----- DATA PROVIDED

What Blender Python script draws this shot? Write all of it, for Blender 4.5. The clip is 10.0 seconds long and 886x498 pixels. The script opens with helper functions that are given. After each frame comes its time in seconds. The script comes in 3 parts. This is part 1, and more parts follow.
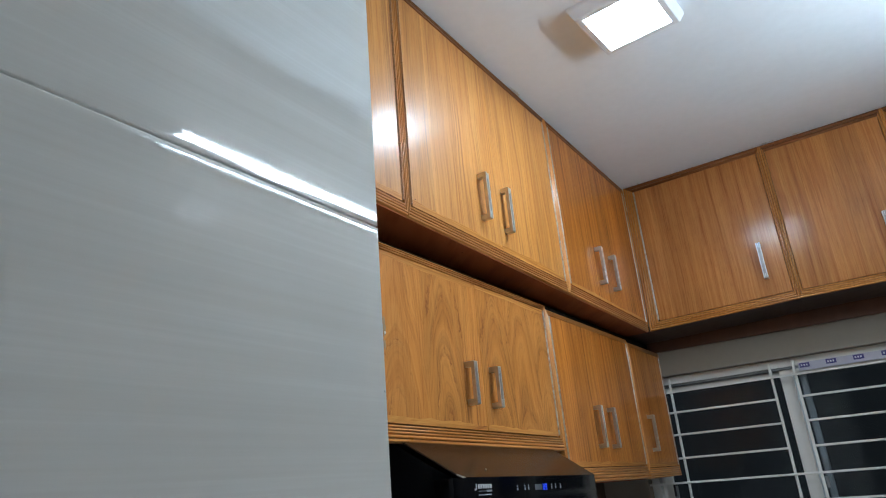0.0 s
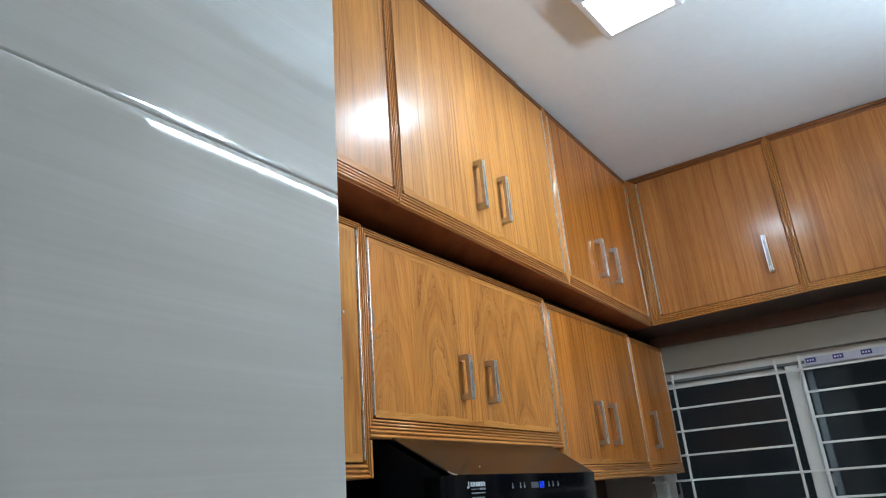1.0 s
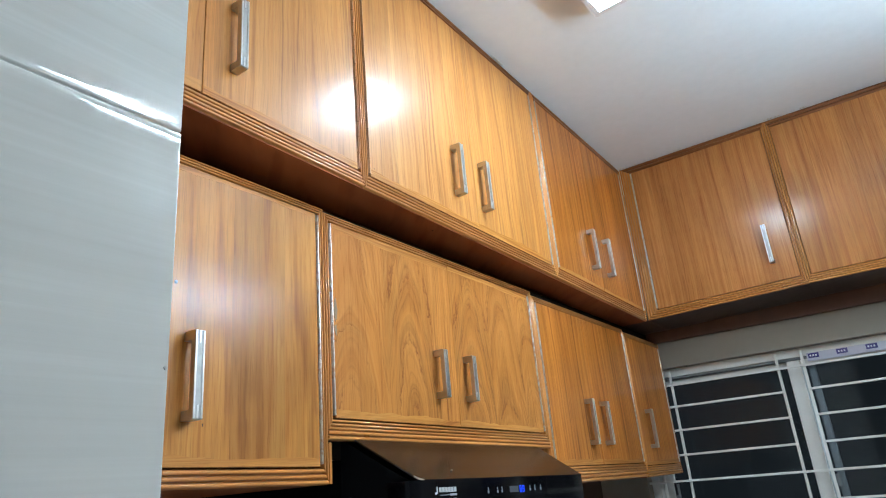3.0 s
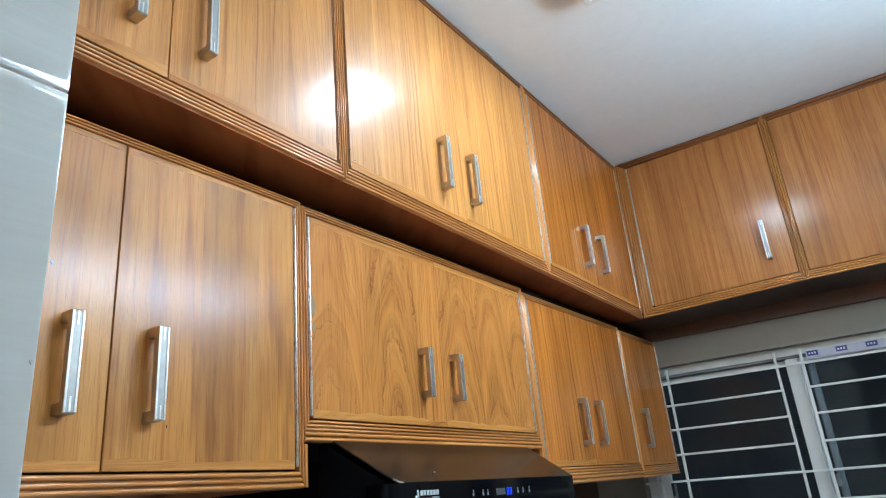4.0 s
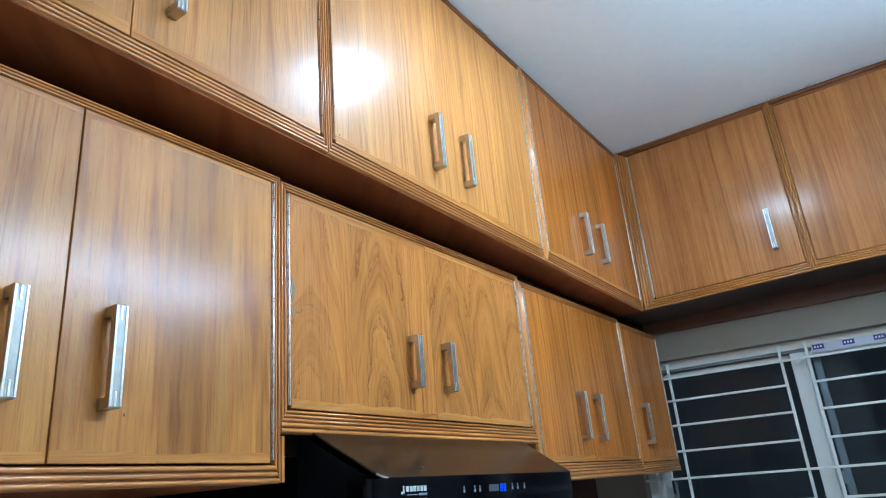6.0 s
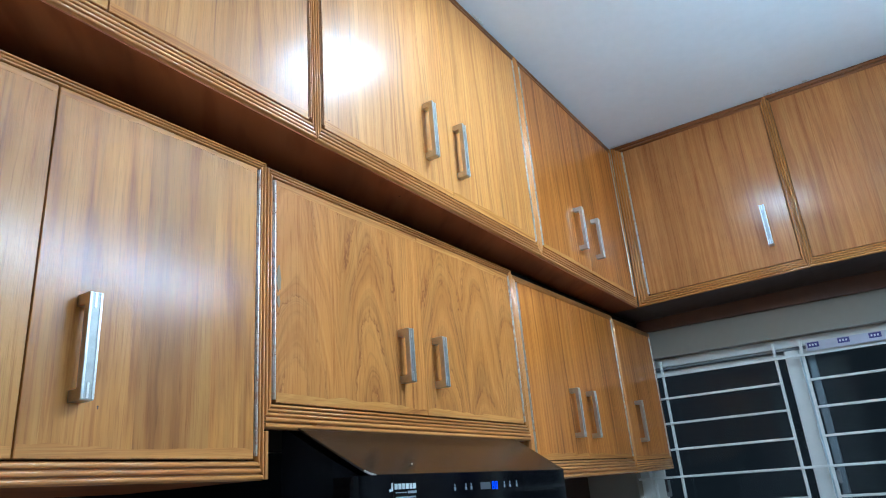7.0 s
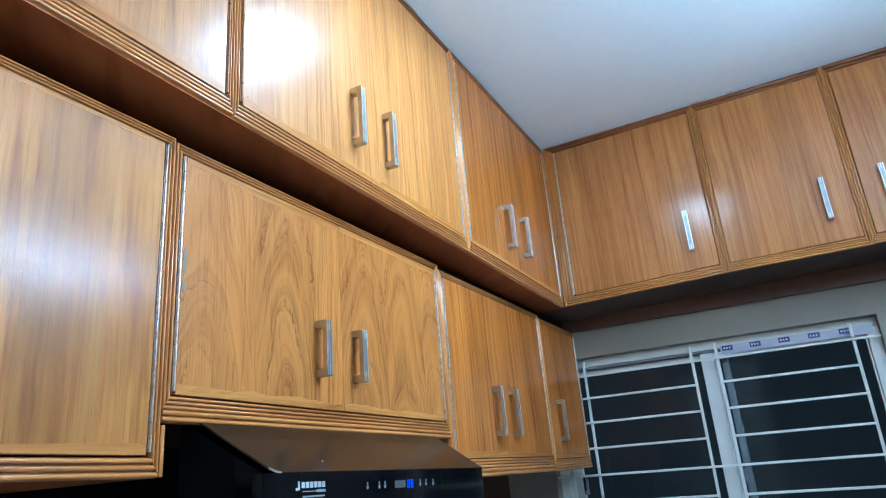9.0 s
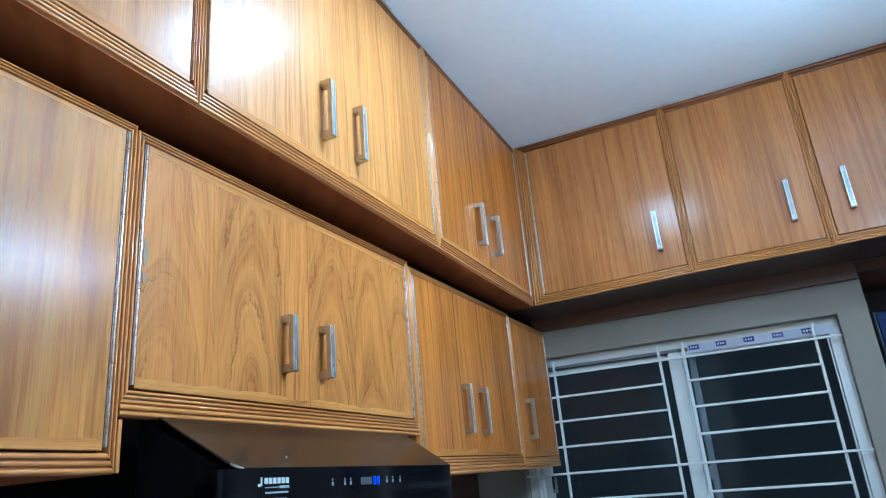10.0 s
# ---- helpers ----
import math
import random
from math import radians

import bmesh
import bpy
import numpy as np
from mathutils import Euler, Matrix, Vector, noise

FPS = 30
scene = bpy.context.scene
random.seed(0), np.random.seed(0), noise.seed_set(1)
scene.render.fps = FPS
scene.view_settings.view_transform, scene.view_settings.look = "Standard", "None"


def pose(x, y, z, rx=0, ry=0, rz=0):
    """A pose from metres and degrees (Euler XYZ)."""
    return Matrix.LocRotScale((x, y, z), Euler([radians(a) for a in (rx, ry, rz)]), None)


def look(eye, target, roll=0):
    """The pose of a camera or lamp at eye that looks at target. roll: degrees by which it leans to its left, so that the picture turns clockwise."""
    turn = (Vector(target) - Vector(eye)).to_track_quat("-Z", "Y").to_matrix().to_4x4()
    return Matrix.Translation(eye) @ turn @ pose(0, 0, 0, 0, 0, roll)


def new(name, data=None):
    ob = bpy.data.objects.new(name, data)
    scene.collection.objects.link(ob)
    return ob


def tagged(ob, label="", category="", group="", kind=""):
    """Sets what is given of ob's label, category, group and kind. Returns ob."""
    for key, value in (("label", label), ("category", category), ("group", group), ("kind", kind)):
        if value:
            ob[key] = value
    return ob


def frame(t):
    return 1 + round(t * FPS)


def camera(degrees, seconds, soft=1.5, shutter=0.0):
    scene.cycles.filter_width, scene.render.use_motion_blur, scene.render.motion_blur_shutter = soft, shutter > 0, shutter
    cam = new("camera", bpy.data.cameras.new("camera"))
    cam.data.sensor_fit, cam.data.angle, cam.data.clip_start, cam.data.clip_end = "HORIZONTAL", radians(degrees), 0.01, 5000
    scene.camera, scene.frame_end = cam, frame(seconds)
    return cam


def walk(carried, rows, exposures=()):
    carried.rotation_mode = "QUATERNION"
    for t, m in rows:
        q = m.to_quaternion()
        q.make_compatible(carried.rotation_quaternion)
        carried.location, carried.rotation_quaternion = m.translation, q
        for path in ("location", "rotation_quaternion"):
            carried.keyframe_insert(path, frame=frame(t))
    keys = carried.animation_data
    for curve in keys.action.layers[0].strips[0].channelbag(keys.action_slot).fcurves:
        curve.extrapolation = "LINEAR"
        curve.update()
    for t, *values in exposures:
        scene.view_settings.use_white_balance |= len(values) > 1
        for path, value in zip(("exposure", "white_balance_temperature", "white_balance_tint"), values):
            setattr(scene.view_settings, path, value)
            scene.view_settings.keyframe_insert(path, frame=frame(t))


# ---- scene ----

----------

TASK TO COMPLETE – Each line that has the word "from" counts once. How many such lines are in the data? Give the number alone.

RESULT FOR THIS EXERCISE – 3